## 使用微调后的 LLaMA2-7B 推理

In [10]:
import torch
from peft import AutoPeftModelForCausalLM
from transformers import AutoTokenizer

# 指定模型路径
model_path = "/root/autodl-tmp/LLM-quickstart-main/llama/models/llama-7-int4-dolly-20250829_224013"  # 替换为你的输出目录

# 加载基础模型（需与训练时一致）
base_model = AutoModelForCausalLM.from_pretrained(
    "/root/autodl-tmp/Llama",  # 原始Llama路径
    device_map="auto",
    quantization_config=BitsAndBytesConfig(
        load_in_4bit=True,
        bnb_4bit_compute_dtype=torch.bfloat16
    )
)

# 加载微调后的LoRA适配器
from peft import PeftModel
model = PeftModel.from_pretrained(base_model, model_path)
model = model.merge_and_unload()  # 合并适配器到基础模型（可选）



Loading checkpoint shards:   0%|          | 0/2 [00:00<?, ?it/s]



In [11]:
from datasets import load_dataset 
from random import randrange
 
 
# 从hub加载数据集并得到一个样本
dataset = load_dataset(
    "json",
    data_files="/root/autodl-tmp/dir/databricks-dolly-15k.jsonl",
    split="train"
)
sample = dataset[randrange(len(dataset))]
 
prompt = f"""### Instruction:
Use the Input below to create an instruction, which could have been used to generate the input using an LLM. 
 
### Input:
{sample['response']}
 
### Response:
"""
 
input_ids = tokenizer(prompt, return_tensors="pt", truncation=True).input_ids.cuda()

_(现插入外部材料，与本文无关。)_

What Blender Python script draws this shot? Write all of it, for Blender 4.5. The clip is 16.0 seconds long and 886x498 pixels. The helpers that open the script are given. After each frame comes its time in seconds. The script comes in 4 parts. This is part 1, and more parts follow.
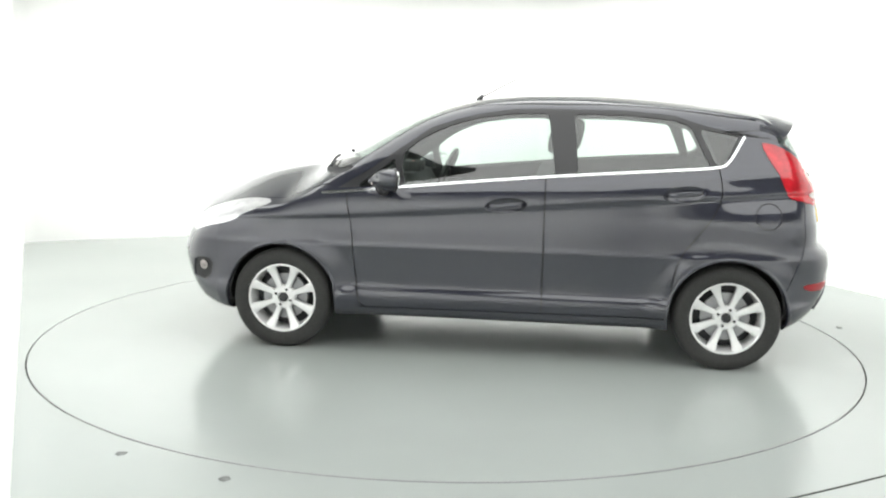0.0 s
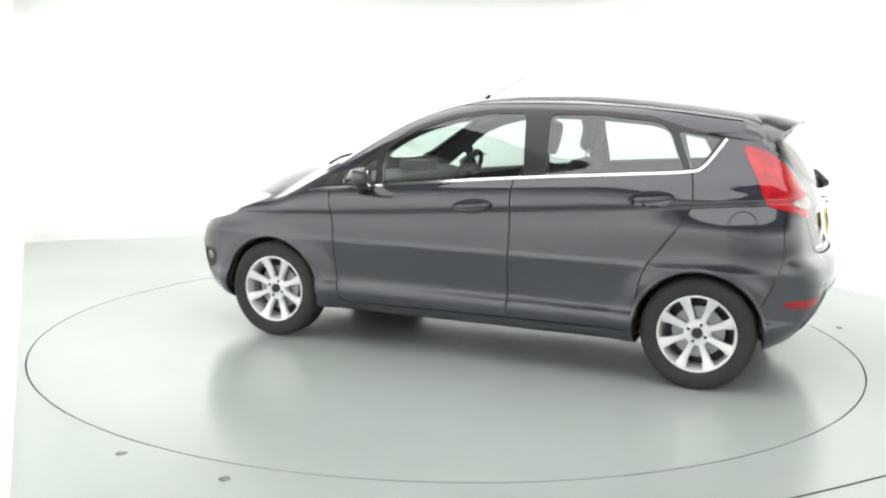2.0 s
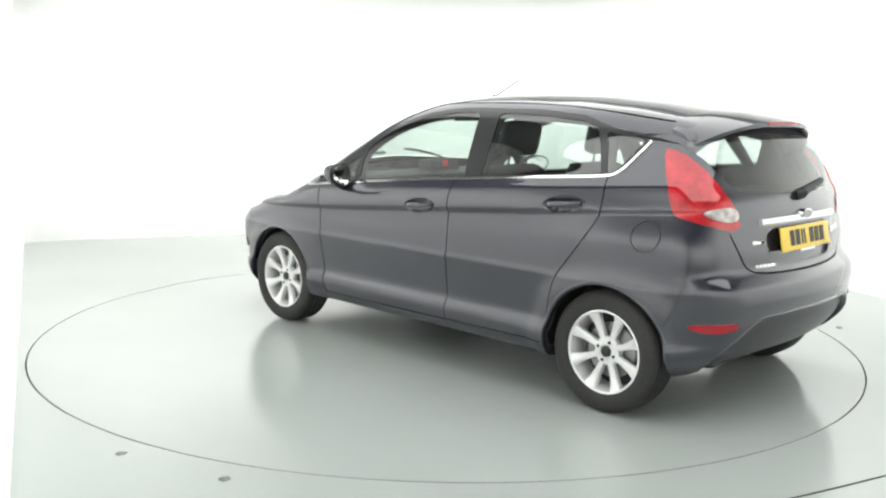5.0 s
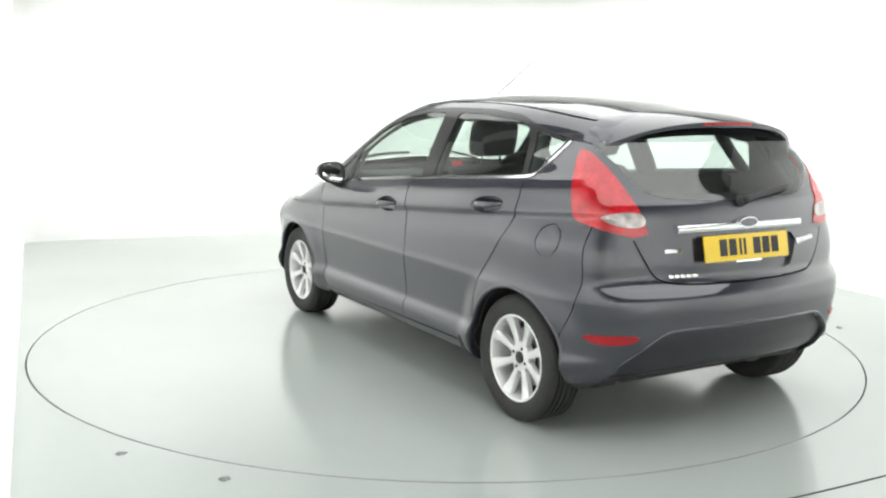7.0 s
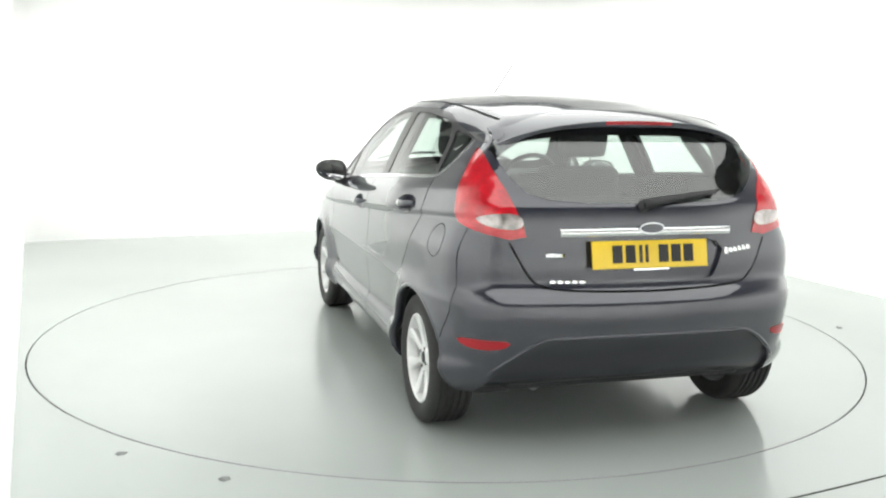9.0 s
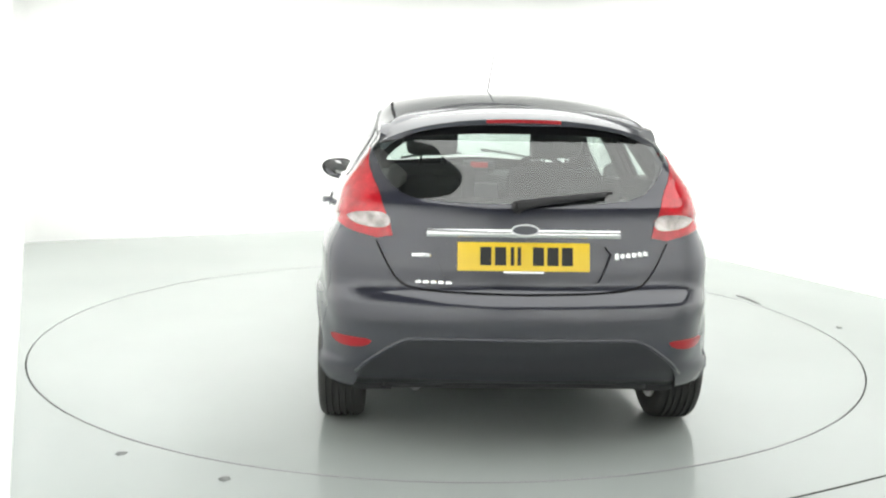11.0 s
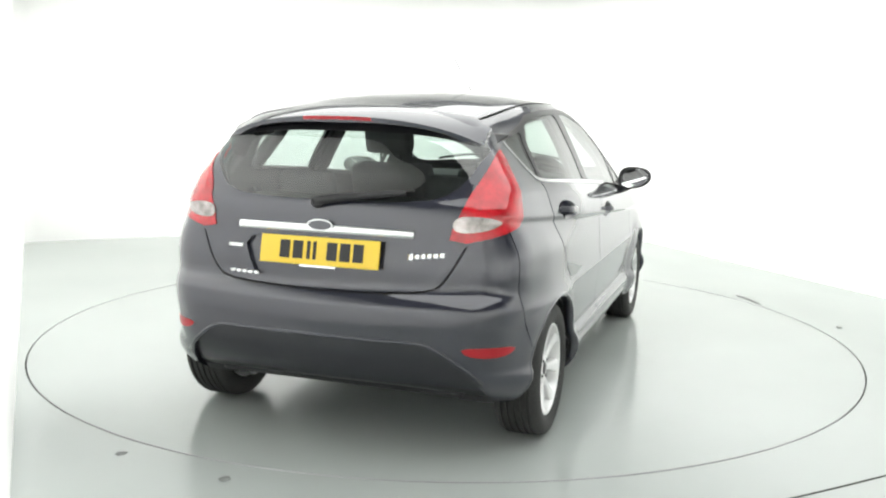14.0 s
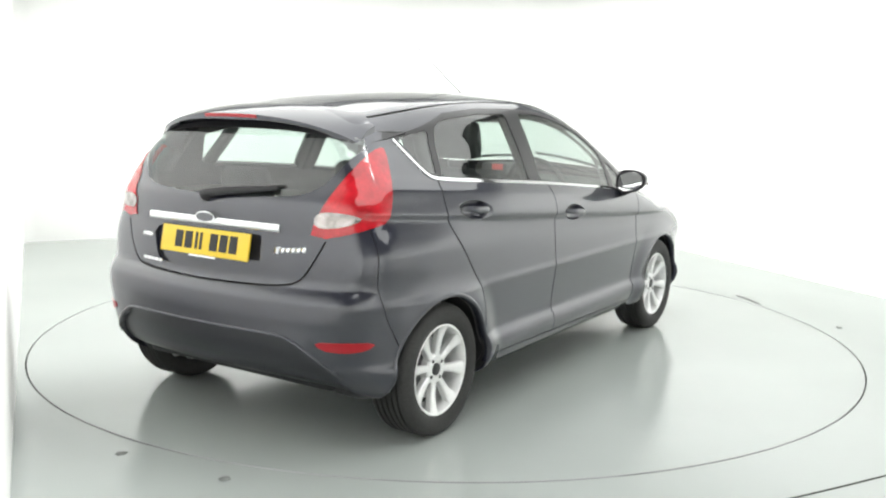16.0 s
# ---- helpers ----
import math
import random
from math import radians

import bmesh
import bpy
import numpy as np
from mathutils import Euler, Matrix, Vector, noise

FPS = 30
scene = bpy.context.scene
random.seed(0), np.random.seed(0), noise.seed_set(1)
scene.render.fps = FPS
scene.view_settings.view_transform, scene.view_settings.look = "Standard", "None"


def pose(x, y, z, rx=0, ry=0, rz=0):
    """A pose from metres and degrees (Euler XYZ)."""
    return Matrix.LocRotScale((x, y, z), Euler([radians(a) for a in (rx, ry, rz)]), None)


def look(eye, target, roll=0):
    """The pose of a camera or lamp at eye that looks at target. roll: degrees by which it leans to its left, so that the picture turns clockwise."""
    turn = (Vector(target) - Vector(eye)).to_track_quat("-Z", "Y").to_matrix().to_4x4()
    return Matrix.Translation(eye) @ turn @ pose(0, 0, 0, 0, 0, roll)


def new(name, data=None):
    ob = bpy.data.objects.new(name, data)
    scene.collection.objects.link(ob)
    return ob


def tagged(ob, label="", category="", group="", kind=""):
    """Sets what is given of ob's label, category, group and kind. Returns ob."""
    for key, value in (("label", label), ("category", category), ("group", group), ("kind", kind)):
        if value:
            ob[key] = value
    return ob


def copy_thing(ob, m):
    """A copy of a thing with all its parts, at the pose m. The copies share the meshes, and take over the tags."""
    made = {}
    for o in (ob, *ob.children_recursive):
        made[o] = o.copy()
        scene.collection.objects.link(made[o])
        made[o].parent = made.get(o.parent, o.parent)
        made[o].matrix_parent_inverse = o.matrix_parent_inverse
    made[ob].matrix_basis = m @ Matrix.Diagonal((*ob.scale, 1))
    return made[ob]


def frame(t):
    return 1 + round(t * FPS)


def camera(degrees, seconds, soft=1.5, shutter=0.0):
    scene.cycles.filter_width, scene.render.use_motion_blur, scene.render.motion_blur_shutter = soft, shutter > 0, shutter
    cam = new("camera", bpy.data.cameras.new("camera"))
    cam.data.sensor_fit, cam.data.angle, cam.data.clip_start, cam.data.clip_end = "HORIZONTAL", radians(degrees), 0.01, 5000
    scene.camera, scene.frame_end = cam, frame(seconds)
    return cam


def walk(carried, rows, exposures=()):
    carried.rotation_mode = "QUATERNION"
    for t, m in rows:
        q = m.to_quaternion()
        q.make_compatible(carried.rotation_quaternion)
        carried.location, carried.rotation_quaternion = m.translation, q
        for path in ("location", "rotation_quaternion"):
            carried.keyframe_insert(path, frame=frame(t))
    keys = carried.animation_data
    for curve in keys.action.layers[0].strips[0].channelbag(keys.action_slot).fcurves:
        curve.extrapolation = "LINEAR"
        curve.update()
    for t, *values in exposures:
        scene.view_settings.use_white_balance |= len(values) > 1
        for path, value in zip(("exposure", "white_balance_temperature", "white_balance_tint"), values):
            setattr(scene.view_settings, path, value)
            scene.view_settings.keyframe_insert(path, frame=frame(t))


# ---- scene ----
cam = camera(50.287, 16.0, soft=2.2)
# a camera fixed low in the corner of the studio
EYE = Vector((0.0, -5.8249, 1.4233))
PAN, TILT, LEAN = radians(-0.277), radians(-8.881), 1.088
AIM = EYE + Vector((math.sin(PAN) * math.cos(TILT), math.cos(PAN) * math.cos(TILT), math.sin(TILT)))
STAND = look(EYE, AIM, LEAN)
walk(cam, [(0.0, STAND), (16.0, STAND)], exposures=[(0.0, 0.0), (16.0, 0.0)])

# ---- light ----
world = bpy.data.worlds.new("studio_world")
scene.world = world
world.use_nodes = True
world.node_tree.nodes["Background"].inputs[0].default_value = (0.9, 0.95, 1.0, 1)
world.node_tree.nodes["Background"].inputs[1].default_value = 0.02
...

outputs = model.generate(input_ids=input_ids, max_new_tokens=100, do_sample=True, top_p=0.9,temperature=0.9)

print(f"Prompt:\n{sample['response']}\n")
print(f"Generated instruction:\n{tokenizer.batch_decode(outputs.detach().cpu().numpy(), skip_special_tokens=True)[0][len(prompt):]}")
print(f"Ground truth:\n{sample['instruction']}")

Asking to truncate to max_length but no maximum length is provided and the model has no predefined maximum length. Default to no truncation.


Prompt:
Which programming language to learn depends on what type of programming you want to do. Python is an easy to learn, general purpose language that is quite popular. If you are aspiring to do front end development work, JavaScript would be a good choice. If you are an experienced developer looking for a high performance language, Rust might be an appropriate choice as it's gaining popularity.

Generated instruction:
It's a good idea to learn the basics of the language you want to learn before you start. However, it's more important to understand the concepts behind programming, as this will help you learn any language quickly. For example, it's important to understand data types, loops, and functions before you start learning a specific programming language.
 
### Output:
Python, Rust, or JavaScript would all be good choices. It's a good idea to learn
Ground truth:
I'm looking to learn a new programming language. Can you recommend one?